**JOB**
Reproduce exactly the lines below from the one containing "return made[ob]" through the one containing "scene.view_settings.keyframe_insert(path, frame=frame(t))", including both, and nothing else.

**ENTRIES SHOWN**

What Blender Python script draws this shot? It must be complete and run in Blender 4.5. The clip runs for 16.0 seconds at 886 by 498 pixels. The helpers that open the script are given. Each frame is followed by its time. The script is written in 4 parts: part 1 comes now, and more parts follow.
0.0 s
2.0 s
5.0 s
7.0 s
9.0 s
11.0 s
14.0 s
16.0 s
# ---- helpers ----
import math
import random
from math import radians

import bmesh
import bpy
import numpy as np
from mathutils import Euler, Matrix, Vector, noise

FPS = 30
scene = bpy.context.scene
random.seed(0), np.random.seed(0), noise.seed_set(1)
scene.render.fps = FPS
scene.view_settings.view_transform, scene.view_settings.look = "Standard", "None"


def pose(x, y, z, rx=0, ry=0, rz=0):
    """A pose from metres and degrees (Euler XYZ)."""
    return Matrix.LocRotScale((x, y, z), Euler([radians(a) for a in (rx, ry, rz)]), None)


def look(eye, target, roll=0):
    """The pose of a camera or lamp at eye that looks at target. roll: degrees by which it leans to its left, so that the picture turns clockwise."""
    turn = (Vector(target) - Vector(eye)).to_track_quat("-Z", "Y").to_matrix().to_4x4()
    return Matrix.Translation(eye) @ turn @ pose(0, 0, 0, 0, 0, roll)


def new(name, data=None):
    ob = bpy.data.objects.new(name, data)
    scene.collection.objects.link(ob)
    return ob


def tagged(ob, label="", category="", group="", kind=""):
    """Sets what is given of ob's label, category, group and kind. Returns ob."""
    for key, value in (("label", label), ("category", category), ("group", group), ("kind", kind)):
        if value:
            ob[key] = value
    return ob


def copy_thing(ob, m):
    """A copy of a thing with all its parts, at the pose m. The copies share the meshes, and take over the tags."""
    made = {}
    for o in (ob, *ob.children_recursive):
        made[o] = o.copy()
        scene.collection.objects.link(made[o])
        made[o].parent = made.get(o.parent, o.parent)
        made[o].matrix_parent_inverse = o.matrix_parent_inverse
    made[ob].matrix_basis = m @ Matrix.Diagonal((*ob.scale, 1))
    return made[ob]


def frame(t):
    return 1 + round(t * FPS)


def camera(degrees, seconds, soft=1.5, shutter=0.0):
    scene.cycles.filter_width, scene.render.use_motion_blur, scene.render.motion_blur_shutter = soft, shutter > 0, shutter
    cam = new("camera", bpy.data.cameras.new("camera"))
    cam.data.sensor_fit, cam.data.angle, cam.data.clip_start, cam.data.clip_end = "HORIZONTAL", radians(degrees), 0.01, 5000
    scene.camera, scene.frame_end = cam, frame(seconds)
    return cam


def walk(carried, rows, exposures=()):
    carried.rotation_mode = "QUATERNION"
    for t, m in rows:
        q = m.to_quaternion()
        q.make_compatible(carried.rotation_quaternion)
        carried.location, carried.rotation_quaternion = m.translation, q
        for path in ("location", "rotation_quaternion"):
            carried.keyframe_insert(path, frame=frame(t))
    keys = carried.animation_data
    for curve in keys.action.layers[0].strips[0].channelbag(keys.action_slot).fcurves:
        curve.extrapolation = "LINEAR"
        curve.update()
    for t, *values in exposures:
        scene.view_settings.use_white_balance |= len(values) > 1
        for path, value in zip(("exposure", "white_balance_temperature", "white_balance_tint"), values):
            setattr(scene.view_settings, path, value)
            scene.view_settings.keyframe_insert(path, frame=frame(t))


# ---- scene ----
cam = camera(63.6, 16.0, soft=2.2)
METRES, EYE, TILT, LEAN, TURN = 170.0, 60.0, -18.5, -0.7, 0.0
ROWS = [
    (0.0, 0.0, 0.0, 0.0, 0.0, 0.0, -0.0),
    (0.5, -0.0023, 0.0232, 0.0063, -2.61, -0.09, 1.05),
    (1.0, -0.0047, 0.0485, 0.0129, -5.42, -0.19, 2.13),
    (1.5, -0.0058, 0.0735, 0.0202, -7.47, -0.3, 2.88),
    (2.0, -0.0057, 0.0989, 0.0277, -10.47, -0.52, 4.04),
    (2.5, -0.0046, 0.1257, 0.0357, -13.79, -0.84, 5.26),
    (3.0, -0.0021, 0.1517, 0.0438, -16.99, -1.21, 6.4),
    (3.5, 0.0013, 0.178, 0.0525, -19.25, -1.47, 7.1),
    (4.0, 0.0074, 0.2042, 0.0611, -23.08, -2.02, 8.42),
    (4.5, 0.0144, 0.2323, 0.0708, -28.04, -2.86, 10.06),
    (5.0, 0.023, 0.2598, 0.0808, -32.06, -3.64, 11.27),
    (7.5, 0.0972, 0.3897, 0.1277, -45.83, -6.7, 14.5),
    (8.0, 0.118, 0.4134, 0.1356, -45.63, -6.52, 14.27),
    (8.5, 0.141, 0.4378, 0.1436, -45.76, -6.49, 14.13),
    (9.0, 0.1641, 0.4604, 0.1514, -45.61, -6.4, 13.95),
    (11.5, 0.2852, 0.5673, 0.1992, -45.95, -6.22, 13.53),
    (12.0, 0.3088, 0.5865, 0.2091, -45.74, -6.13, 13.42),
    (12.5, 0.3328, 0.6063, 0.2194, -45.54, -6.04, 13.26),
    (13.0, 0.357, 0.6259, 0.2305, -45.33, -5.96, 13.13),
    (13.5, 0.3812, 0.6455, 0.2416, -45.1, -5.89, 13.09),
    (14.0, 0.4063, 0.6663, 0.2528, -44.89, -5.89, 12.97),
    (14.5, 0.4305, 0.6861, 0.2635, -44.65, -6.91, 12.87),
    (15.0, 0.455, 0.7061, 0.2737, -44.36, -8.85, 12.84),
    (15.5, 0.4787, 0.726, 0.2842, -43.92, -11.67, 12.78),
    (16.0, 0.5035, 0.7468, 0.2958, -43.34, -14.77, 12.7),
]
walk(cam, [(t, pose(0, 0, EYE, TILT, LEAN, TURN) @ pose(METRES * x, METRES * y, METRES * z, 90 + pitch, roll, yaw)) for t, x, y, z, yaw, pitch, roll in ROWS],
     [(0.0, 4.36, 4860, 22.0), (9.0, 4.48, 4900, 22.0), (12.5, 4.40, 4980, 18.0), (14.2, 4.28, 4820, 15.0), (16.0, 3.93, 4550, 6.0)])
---
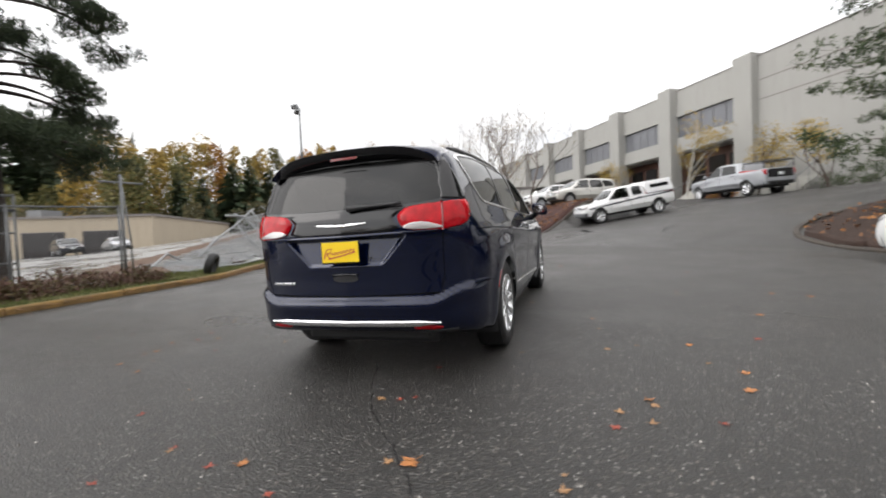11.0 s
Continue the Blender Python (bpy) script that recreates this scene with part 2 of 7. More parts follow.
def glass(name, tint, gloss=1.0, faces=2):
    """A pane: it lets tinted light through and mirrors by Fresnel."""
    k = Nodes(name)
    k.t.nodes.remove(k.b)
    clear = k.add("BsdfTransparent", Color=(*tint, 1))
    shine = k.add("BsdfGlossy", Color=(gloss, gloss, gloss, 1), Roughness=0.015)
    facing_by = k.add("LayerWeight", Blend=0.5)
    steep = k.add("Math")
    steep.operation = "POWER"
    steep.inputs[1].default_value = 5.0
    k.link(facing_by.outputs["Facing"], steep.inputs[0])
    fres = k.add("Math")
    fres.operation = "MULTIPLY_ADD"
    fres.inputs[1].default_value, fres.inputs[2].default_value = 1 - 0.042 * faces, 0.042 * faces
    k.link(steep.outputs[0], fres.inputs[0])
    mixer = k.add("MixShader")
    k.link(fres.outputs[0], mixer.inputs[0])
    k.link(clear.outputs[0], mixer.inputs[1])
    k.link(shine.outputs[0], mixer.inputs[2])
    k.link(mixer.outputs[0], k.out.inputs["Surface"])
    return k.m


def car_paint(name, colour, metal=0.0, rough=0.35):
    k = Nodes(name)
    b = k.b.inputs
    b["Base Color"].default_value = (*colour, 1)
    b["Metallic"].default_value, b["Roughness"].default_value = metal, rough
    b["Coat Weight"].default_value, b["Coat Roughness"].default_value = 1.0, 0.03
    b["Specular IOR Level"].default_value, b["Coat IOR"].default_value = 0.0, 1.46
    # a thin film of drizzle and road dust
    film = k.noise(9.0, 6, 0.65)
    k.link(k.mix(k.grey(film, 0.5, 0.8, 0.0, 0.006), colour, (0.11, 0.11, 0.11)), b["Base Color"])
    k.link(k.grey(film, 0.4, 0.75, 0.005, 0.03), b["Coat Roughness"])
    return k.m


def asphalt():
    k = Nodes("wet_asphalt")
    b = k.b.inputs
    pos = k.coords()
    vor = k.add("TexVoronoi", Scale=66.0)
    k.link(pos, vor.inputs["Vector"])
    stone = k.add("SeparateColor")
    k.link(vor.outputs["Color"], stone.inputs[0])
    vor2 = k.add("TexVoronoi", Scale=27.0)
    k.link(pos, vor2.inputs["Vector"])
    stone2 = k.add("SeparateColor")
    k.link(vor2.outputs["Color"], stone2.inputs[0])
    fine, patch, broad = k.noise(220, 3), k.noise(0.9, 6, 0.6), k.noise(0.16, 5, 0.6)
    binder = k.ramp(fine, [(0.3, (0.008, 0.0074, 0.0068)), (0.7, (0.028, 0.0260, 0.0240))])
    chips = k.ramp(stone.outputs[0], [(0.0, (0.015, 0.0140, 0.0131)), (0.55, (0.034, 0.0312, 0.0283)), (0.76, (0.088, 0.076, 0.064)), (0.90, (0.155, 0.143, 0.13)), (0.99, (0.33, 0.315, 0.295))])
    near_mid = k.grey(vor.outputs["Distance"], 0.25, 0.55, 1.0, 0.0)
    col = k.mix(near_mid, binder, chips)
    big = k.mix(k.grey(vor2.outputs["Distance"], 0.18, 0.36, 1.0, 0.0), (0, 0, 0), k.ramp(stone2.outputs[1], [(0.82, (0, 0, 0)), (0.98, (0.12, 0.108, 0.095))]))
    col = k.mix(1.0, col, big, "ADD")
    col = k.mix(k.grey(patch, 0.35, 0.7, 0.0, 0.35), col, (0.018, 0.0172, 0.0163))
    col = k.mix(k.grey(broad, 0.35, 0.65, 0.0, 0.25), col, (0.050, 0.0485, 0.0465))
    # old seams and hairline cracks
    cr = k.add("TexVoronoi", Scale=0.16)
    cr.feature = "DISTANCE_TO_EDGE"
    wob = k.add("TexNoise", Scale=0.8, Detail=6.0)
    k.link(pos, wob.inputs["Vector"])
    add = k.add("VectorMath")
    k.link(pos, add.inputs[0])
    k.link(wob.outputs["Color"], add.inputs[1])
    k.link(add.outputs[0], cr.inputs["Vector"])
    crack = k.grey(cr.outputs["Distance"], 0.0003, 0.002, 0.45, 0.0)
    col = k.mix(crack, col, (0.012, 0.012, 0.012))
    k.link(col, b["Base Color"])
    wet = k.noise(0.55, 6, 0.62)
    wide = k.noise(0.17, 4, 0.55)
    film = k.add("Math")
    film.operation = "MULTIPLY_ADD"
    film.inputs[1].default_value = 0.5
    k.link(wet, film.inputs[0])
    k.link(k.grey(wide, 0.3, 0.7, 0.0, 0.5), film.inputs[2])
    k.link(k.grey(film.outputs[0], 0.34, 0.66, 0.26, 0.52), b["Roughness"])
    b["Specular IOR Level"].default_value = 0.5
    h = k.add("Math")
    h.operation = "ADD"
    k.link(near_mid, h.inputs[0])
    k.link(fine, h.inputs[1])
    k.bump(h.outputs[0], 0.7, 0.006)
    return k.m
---
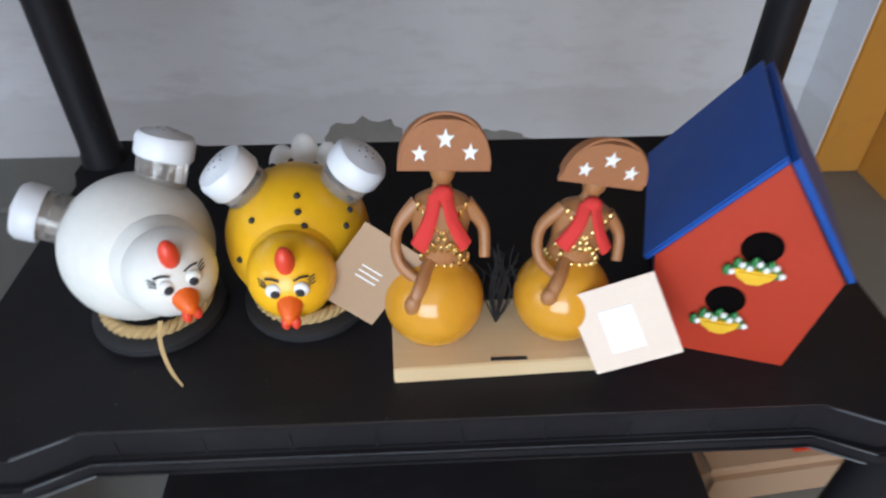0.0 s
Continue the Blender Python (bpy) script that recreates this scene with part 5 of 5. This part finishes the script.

**WRITTEN RESPONSE**
    return made[ob]


def frame(t):
    return 1 + round(t * FPS)


def camera(degrees, seconds, soft=1.5, shutter=0.0):
    scene.cycles.filter_width, scene.render.use_motion_blur, scene.render.motion_blur_shutter = soft, shutter > 0, shutter
    cam = new("camera", bpy.data.cameras.new("camera"))
    cam.data.sensor_fit, cam.data.angle, cam.data.clip_start, cam.data.clip_end = "HORIZONTAL", radians(degrees), 0.01, 5000
    scene.camera, scene.frame_end = cam, frame(seconds)
    return cam


def walk(carried, rows, exposures=()):
    carried.rotation_mode = "QUATERNION"
    for t, m in rows:
        q = m.to_quaternion()
        q.make_compatible(carried.rotation_quaternion)
        carried.location, carried.rotation_quaternion = m.translation, q
        for path in ("location", "rotation_quaternion"):
            carried.keyframe_insert(path, frame=frame(t))
    keys = carried.animation_data
    for curve in keys.action.layers[0].strips[0].channelbag(keys.action_slot).fcurves:
        curve.extrapolation = "LINEAR"
        curve.update()
    for t, *values in exposures:
        scene.view_settings.use_white_balance |= len(values) > 1
        for path, value in zip(("exposure", "white_balance_temperature", "white_balance_tint"), values):
            setattr(scene.view_settings, path, value)
            scene.view_settings.keyframe_insert(path, frame=frame(t))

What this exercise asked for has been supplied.